A solid-phase extraction (SPE) workflow has the potential to save on time and costs while providing consistent and precise results, even for challenging samples. Isaak Murshak, Business Director at Merit Laboratories, shares how his environmental analytical laboratory capitalizes on the benefits of SPE to ensure it is achieving its goal of accurate analyses and specialty testing, with a specific focus on customer service.
IM: We are an independent analytical chemistry laboratory providing testing services in the environmental and consumer space. The analytical services industry has evolved from a space occupied by small laboratories to one with big multinational companies. In this crowded sector today, we separate ourselves from the rest of the market with our commitment to customer service and high-quality analytical results.

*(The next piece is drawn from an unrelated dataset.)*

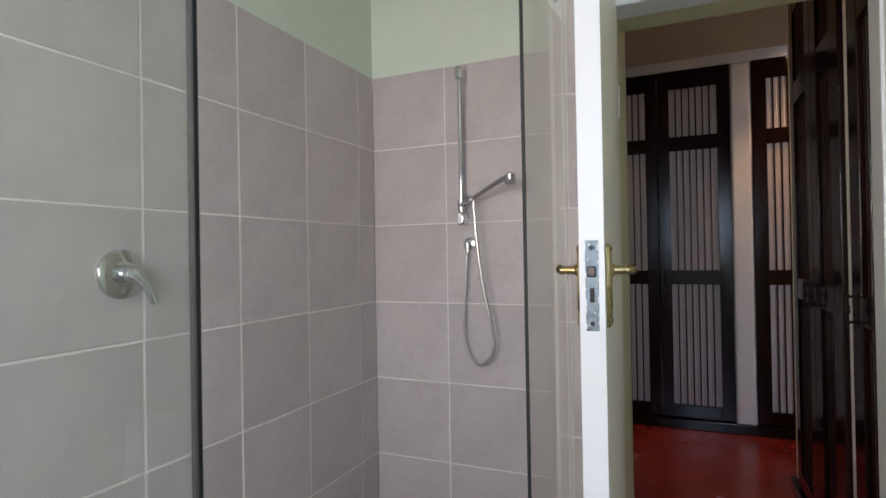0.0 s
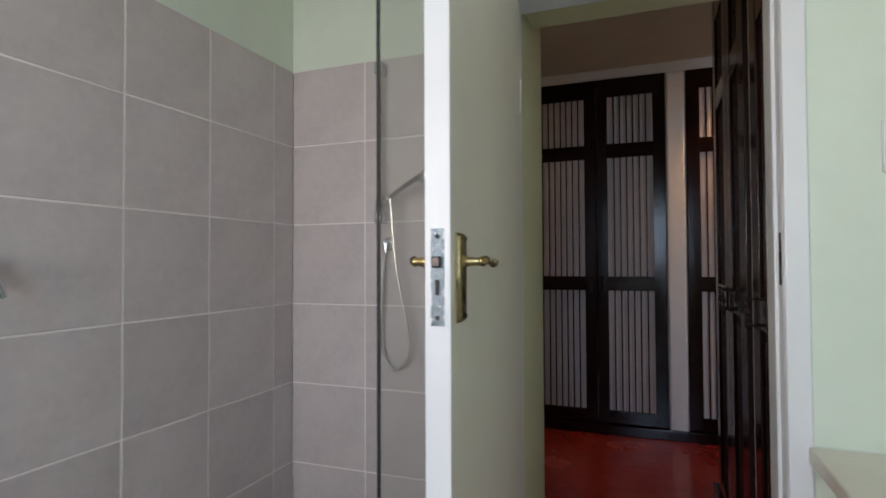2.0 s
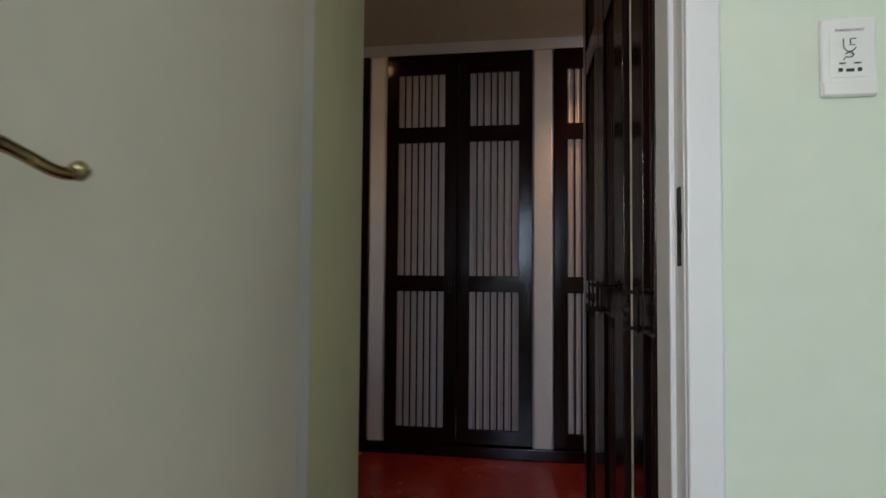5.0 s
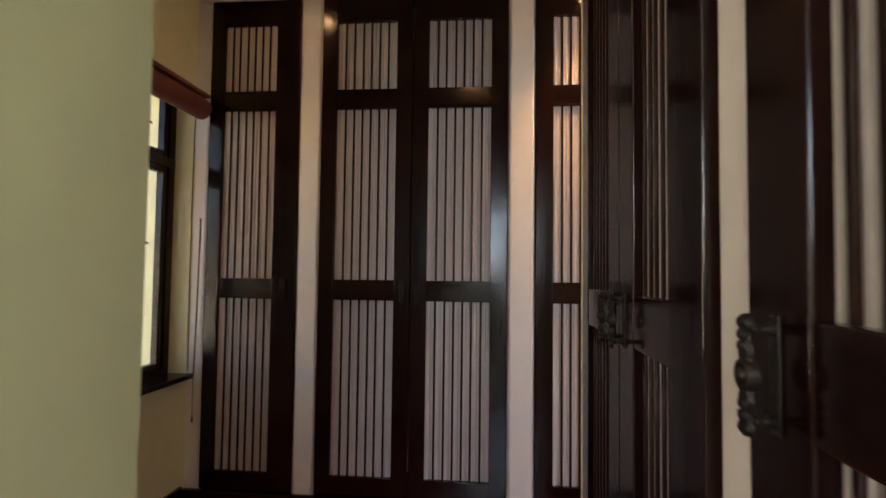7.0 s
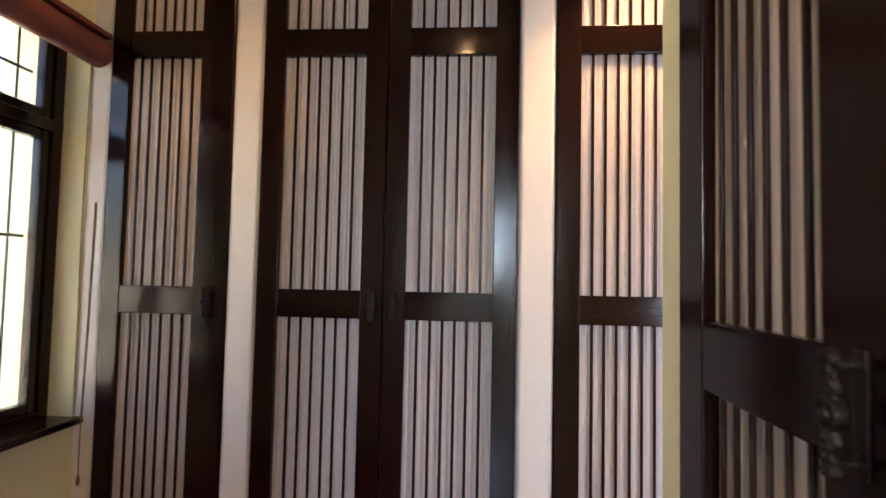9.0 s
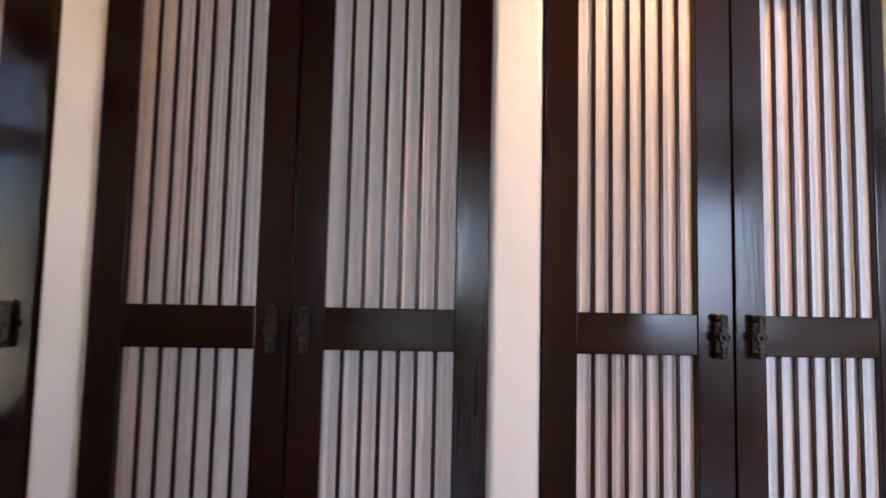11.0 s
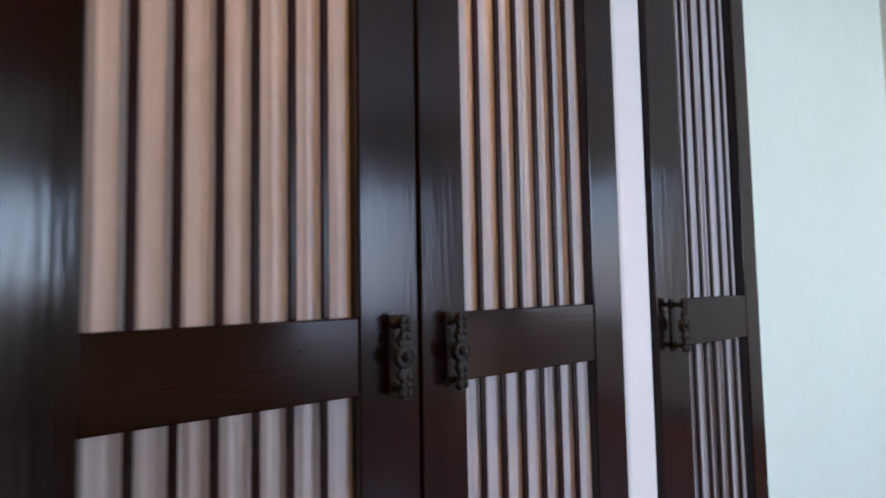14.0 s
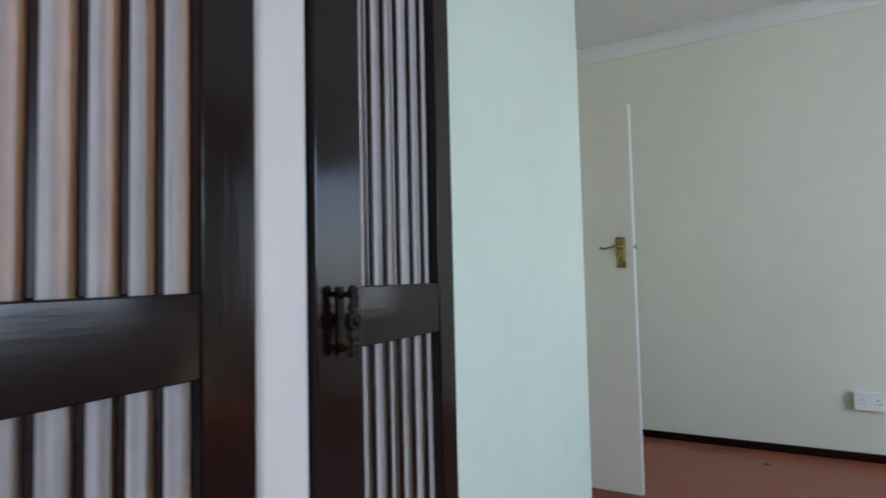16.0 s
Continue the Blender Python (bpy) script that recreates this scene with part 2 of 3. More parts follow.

IM: Even with the most sensitive instrumentation, without the correct sample preparation, a scientist cannot be sure of extracting the analyte of interest. Any misstep up to the actual run of the sample on an instrument, for example, a mass spectrometer, still results in an error in the experiment. Sample prep is as key to achieving the desired results as analytical setup and correct use of the instrument, if not more.
IM: We run tests on different liquid samples in our laboratory, ranging from groundwater and drinking water to wastewater. We also test industrial liquid waste based on the instrument and application we choose.
IM: There are two striking benefits to using SPE that we have observed so far. First, we end up saving in terms of the manual labor and time involved because of the high consistency in the SPE sample workflow. Once our sample preparation chemist does the basic setup of the samples, they can move on and focus on other tasks. This frees up their time spent on the experiment while also reducing the chances of manual errors due to the limited user time involved.
Second, we also see cost savings on the limited solvent usage required for SPE versus liquid-liquid extraction.
At Merit, we added SPE into our offering to test it out on oil and grease samples, alongside some industrial waste samples. Our chemist ended up developing a protocol using SPE that produced great results for us. Now, as we save on time and costs, we get more consistent recoveries from SPE than from some of the liquid-liquid extractions.
IM: We use the Biotage Horizon 5000 mainly for our toxicity characteristic leaching procedure (TCLP) analyses, as well as oil and grease sample analyses. For certain waste types, the US Environmental Protection Agency requires a TCLP analysis to be conducted to trace the organic and inorganic compounds they contain. It essentially involves waste analysis and characterization. Over the years, we have noticed some ‘problem compounds’ that are hard to extract in liquid-liquid extraction. We get much better recoveries and analytical results for these through SPE systems, which is why we use the Horizon 5000’s SPE methodology to conduct our TCLP analysis.
For our oil and grease samples, the main benefit of using the 5000 is that the instrument is automated and largely hands-off: it saves on wasting our chemists’ time. The Horizon 5000 facilitates troubleshooting and replicating developed protocols, cutting down on the time spent on optimizing parameters, allowing our chemists to focus on other key issues.
As you can see, we have developed our sample preparation method to use the 5000 on samples that would not purely be considered drinking water or wastewater and it is able to provide us with far superior results than other applications because of the ease with which it can break down the compounds.
IM: One huge advantage with the Horizon 5000 is that it takes into account the fact that environmental samples tend to contain a large number of particulates. This may sound minor, but it is highly beneficial because most other SPE systems assume that all samples are equivalent to crystal-clean drinking water. And in the environmental industry, that is rare to find unless you are literally a drinking water-only lab.
The Horizon 5000 system also has built-in safety nets to protect the sample and ensure a good run — that automatically enables all environmental labs to use this system. The system also functions in such a way that it doesn't require positive pressure on the solvents themselves, which is another advantage.
The manufacturer of the Horizon 5000, Biotage, is committed to improving its systems over time, based on user feedback. In its new systems, each sample entry point has its own pump, which is helpful for us: when an issue arises, the whole system doesn't shut down, it is just one part of it that is affected. This is a key improved feature, which our chemists like a lot.
IM: As an analytical chemistry lab, we set ourselves apart with our staff who are all amazing chemists, committed to getting accurate analytical results. There is a culture of excellence we follow, and I am hopeful that we can maintain that going forward. This is especially important because there has been heavy consolidation coupled with constant disruption in the analytical industry. We have been lucky enough to largely avoid that at Merit, while delivering on the excellence that our customers have grown to expect from us.